Aim: Copy everything in the listing below word for word, apart from any images.
━━━━━━
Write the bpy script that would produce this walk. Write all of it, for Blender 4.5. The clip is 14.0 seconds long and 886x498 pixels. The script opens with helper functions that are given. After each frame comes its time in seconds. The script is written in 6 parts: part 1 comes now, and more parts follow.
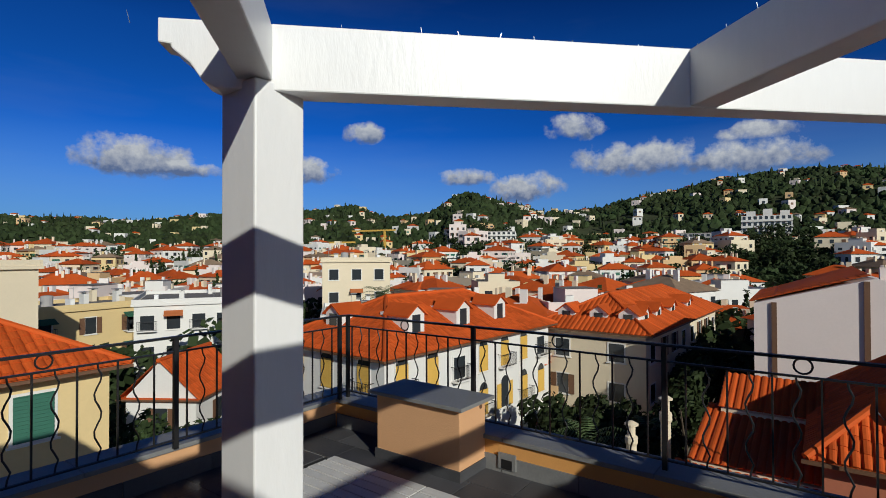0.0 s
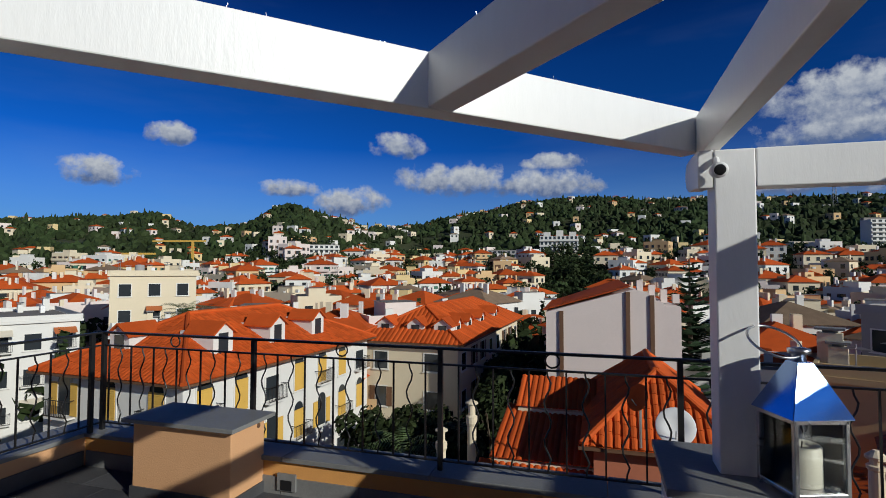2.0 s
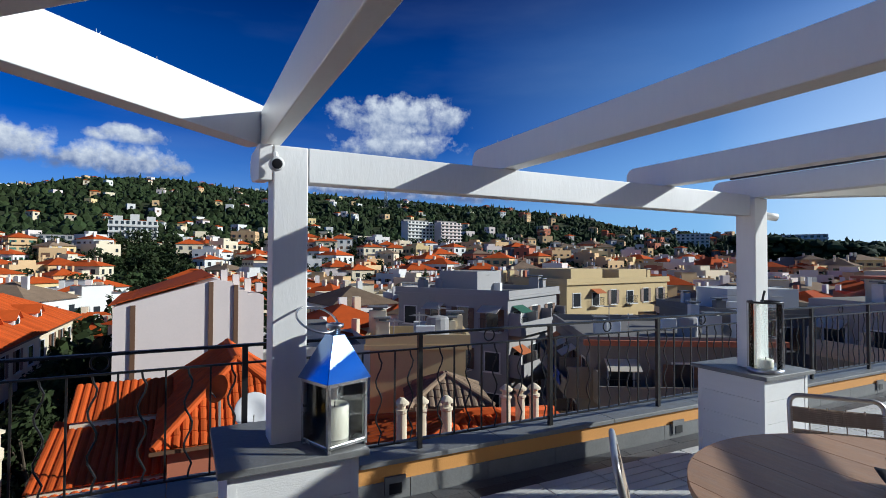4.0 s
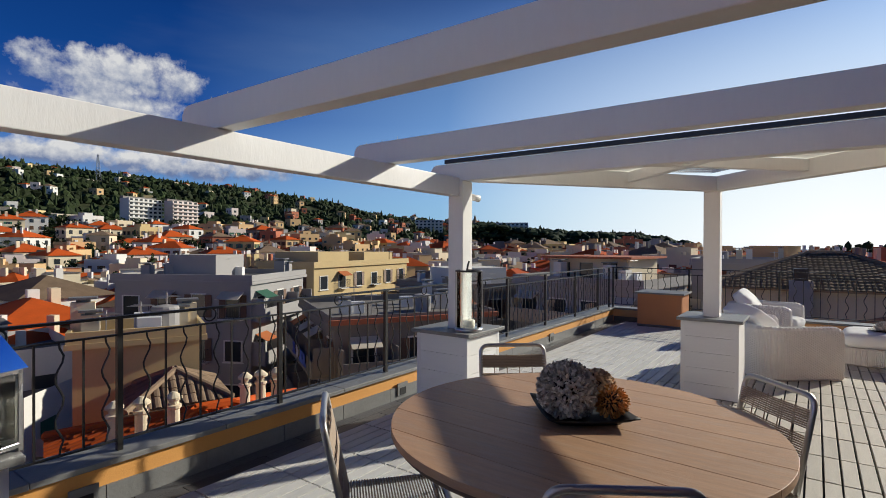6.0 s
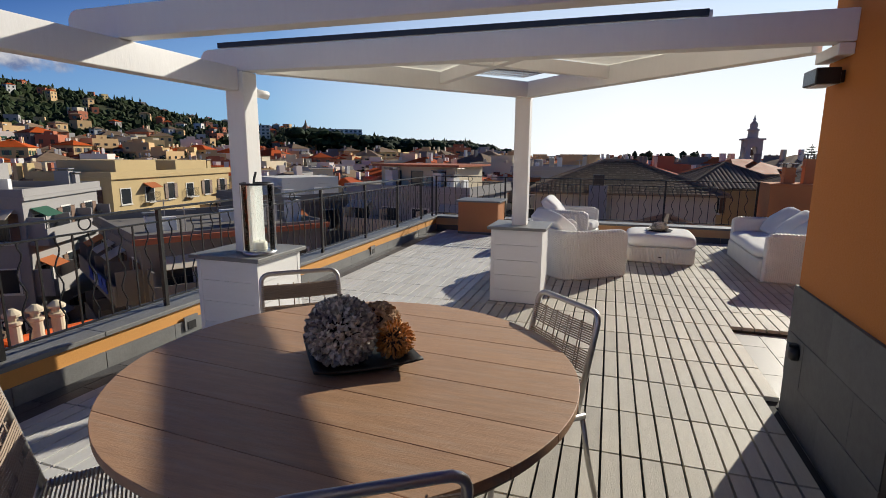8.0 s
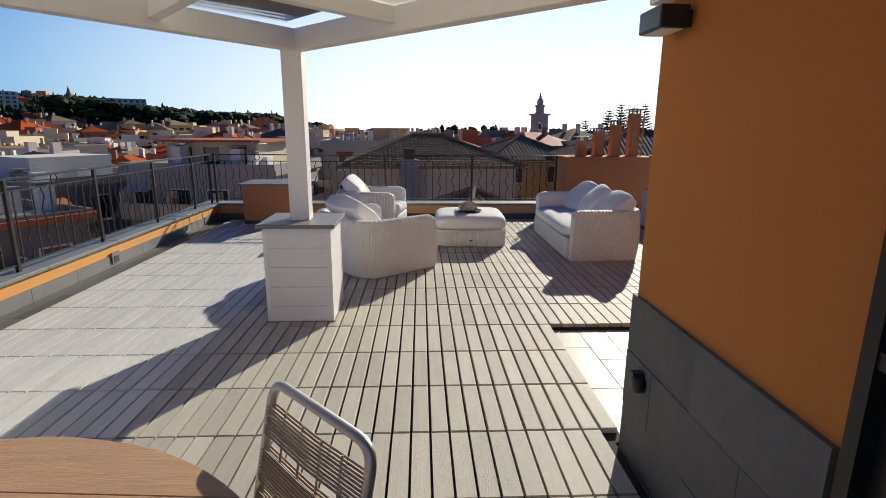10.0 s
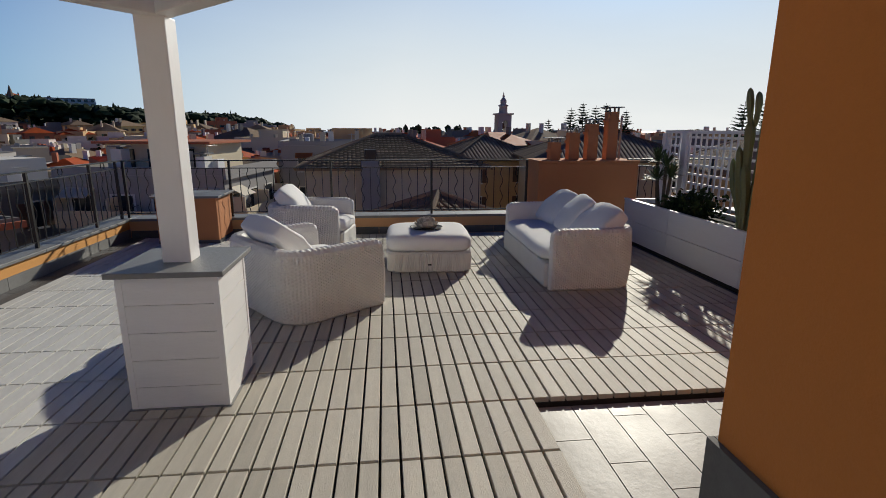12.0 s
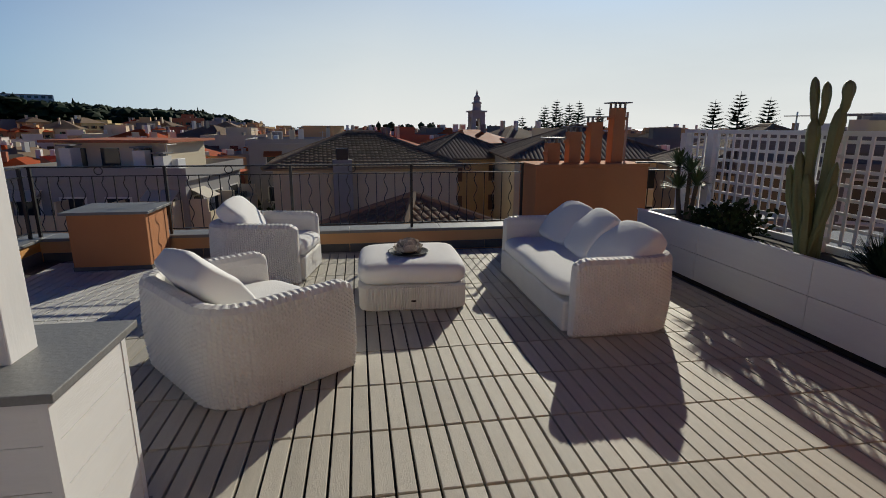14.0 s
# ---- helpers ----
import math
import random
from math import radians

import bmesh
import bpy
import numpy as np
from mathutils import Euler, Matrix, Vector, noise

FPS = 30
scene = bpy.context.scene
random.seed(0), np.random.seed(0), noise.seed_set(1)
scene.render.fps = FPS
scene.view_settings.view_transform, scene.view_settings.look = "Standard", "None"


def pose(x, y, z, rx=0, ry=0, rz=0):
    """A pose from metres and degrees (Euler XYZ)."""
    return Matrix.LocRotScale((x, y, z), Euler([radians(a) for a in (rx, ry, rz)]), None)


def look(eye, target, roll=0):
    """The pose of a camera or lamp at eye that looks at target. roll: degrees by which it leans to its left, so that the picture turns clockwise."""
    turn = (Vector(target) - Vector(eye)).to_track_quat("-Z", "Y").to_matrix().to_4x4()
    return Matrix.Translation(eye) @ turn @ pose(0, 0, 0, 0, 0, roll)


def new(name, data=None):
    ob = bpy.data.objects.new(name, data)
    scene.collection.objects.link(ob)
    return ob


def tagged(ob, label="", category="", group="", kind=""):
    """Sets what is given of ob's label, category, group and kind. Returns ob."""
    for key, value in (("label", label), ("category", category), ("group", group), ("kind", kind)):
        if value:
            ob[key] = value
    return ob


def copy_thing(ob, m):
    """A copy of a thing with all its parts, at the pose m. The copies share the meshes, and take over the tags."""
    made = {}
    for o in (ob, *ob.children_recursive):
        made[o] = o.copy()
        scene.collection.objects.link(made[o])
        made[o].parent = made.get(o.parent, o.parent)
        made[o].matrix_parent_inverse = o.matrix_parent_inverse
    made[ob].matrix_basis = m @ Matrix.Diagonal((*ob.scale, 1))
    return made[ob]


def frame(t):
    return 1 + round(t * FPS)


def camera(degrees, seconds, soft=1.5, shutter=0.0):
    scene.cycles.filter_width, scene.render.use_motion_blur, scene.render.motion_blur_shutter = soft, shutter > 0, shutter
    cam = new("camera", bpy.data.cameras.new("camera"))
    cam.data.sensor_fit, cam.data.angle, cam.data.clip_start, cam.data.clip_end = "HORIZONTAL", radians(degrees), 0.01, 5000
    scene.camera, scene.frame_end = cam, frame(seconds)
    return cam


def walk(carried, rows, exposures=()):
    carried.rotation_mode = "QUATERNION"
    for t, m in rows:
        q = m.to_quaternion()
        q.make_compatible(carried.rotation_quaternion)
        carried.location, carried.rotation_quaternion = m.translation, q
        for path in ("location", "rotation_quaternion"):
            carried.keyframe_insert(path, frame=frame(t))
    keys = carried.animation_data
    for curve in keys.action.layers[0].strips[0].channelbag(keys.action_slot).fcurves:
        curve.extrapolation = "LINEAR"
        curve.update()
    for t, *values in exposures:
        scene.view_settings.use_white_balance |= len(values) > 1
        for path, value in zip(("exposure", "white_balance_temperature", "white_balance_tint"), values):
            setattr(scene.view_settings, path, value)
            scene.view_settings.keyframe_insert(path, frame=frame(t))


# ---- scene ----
━━━━━━
Output below:
Write the bpy script that would produce this walk. Write all of it, for Blender 4.5. The clip is 14.0 seconds long and 886x498 pixels. The script opens with helper functions that are given. After each frame comes its time in seconds. The script is written in 6 parts: part 1 comes now, and more parts follow.
0.0 s
2.0 s
4.0 s
6.0 s
8.0 s
10.0 s
12.0 s
14.0 s
# ---- helpers ----
import math
import random
from math import radians

import bmesh
import bpy
import numpy as np
from mathutils import Euler, Matrix, Vector, noise

FPS = 30
scene = bpy.context.scene
random.seed(0), np.random.seed(0), noise.seed_set(1)
scene.render.fps = FPS
scene.view_settings.view_transform, scene.view_settings.look = "Standard", "None"


def pose(x, y, z, rx=0, ry=0, rz=0):
    """A pose from metres and degrees (Euler XYZ)."""
    return Matrix.LocRotScale((x, y, z), Euler([radians(a) for a in (rx, ry, rz)]), None)


def look(eye, target, roll=0):
    """The pose of a camera or lamp at eye that looks at target. roll: degrees by which it leans to its left, so that the picture turns clockwise."""
    turn = (Vector(target) - Vector(eye)).to_track_quat("-Z", "Y").to_matrix().to_4x4()
    return Matrix.Translation(eye) @ turn @ pose(0, 0, 0, 0, 0, roll)


def new(name, data=None):
    ob = bpy.data.objects.new(name, data)
    scene.collection.objects.link(ob)
    return ob


def tagged(ob, label="", category="", group="", kind=""):
    """Sets what is given of ob's label, category, group and kind. Returns ob."""
    for key, value in (("label", label), ("category", category), ("group", group), ("kind", kind)):
        if value:
            ob[key] = value
    return ob


def copy_thing(ob, m):
    """A copy of a thing with all its parts, at the pose m. The copies share the meshes, and take over the tags."""
    made = {}
    for o in (ob, *ob.children_recursive):
        made[o] = o.copy()
        scene.collection.objects.link(made[o])
        made[o].parent = made.get(o.parent, o.parent)
        made[o].matrix_parent_inverse = o.matrix_parent_inverse
    made[ob].matrix_basis = m @ Matrix.Diagonal((*ob.scale, 1))
    return made[ob]


def frame(t):
    return 1 + round(t * FPS)


def camera(degrees, seconds, soft=1.5, shutter=0.0):
    scene.cycles.filter_width, scene.render.use_motion_blur, scene.render.motion_blur_shutter = soft, shutter > 0, shutter
    cam = new("camera", bpy.data.cameras.new("camera"))
    cam.data.sensor_fit, cam.data.angle, cam.data.clip_start, cam.data.clip_end = "HORIZONTAL", radians(degrees), 0.01, 5000
    scene.camera, scene.frame_end = cam, frame(seconds)
    return cam


def walk(carried, rows, exposures=()):
    carried.rotation_mode = "QUATERNION"
    for t, m in rows:
        q = m.to_quaternion()
        q.make_compatible(carried.rotation_quaternion)
        carried.location, carried.rotation_quaternion = m.translation, q
        for path in ("location", "rotation_quaternion"):
            carried.keyframe_insert(path, frame=frame(t))
    keys = carried.animation_data
    for curve in keys.action.layers[0].strips[0].channelbag(keys.action_slot).fcurves:
        curve.extrapolation = "LINEAR"
        curve.update()
    for t, *values in exposures:
        scene.view_settings.use_white_balance |= len(values) > 1
        for path, value in zip(("exposure", "white_balance_temperature", "white_balance_tint"), values):
            setattr(scene.view_settings, path, value)
            scene.view_settings.keyframe_insert(path, frame=frame(t))


# ---- scene ----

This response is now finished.